Sociologist and historian, Richard Teese has made major contributions to our knowledge of education systems, to public policy, and to the wider diffusion of knowledge about how well our schools work and for whom.
He pioneered the social analysis of curriculum access and achievement in school systems across Australia. Using examinations data for each Australia state, he mapped the links between who studied what subjects, how well they achieved, and their social origins and gender. This work formed the basis of his theory of structural inequality, elaborated in Academic Success and Social Power.
The social history of upper secondary education took a new turn through Teese’s study of fifty years of curriculum change in English, mathematics, chemistry and languages. He examined the nature of the cognitive and cultural demands of these subjects, which groups of students satisfied their demands, why them and how.
He is one of the first Australian scholars to measure social progress in school systems. He developed metrics for assessing the impact of schooling, first in Undemocratic Schooling and later in For the Common Weal. Applying these measures, he was able to show the contribution of the public high school system to the economic well-being of the Victorian community.
Richard Teese designed and implemented the most comprehensive destinations survey of school leavers ever undertaken in Australia. He was the architect of the On Track survey program, starting in Victoria in 2003 and later extending to Queensland (in the Next Step program). This survey gathered data on the education, training and employment destinations of all young people exiting school, analysed the links between destinations, academic achievement and socio-economic status, and provided transition reports to every school. It enabled schools to reliably measure what was happening to their students on exit and to adjust curriculum, teaching and counselling to improve outcomes.
School funding is another area of policy research in which Teese has played a major role. His work on the innovative Student Resource Package for Victorian government schools helped shift the emphasis of funding from inputs to outputs, giving schools greater flexibility in the use of their resources and focussing attention on student achievement. He led the development of a new funding model for public schools in Western Australia, which is now in the process of implementation. At a national level, Richard Teese’s work on school funding helped strengthen the case for reform by examining how well government schools performed relative to non-government schools, whom they served, and the trend to a growing social division in the use of public and private schools. From opportunity to outcomes (2011) was commissioned by state education departments as part of the Gonski review and attracted wide attention at the time of its (unauthorized) release.
Recognized internationally for his research on equity, he was invited by the OECD to lead reviews of the school systems of Spain (2005), Scotland (2007) and Ontario (2010).
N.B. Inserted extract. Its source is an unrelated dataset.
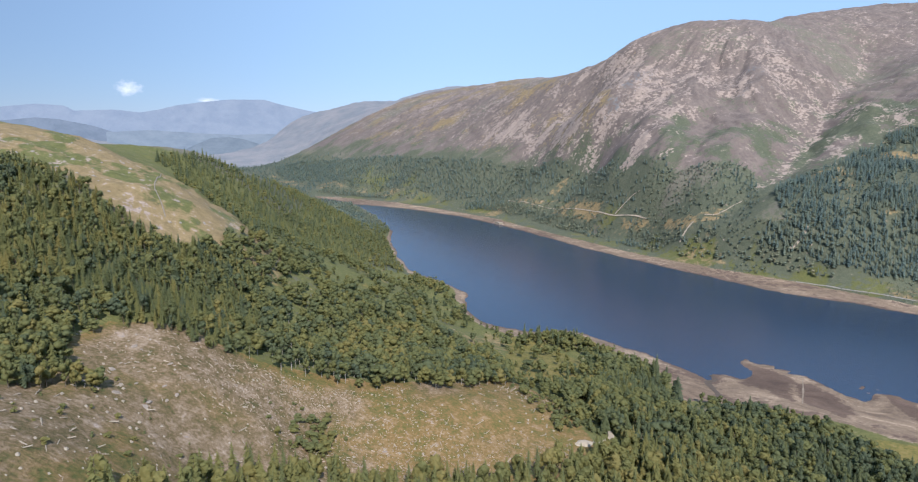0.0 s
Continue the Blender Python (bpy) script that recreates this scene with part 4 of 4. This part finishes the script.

In 2014, he was one of two international experts appointed to review school funding in Flanders. He has written extensively on Catholic education in France.
In recognition of his scholarly work, Teese was awarded the Woodward Medal for Humanities in 2002. In 2003, he received a Centenary Medal for research services to government and in 2010 the Minister's Award for Significant Contributions to Victorian Education.
Richard’s books include For the Common Weal. The Public High School in Victoria 1910-2010 (2015), Academic Success and Social Power: Examinations and Inequality (2 editions, 2013, 2000), Quality and Equity of Schooling in Scotland (2007), Undemocratic Schooling (2003), Who wins at school? Girls and Boys in Australian Secondary Education (1995), Equity Outcomes (1993); co-editor of International Studies in Educational Inequality, Theory and Policy (in 3 vols) (2007), contributing editor of School dropout and completion: International comparative studies in theory and policy (2011). He is the English translator of Bourdieu’s Academic Discourse (1994).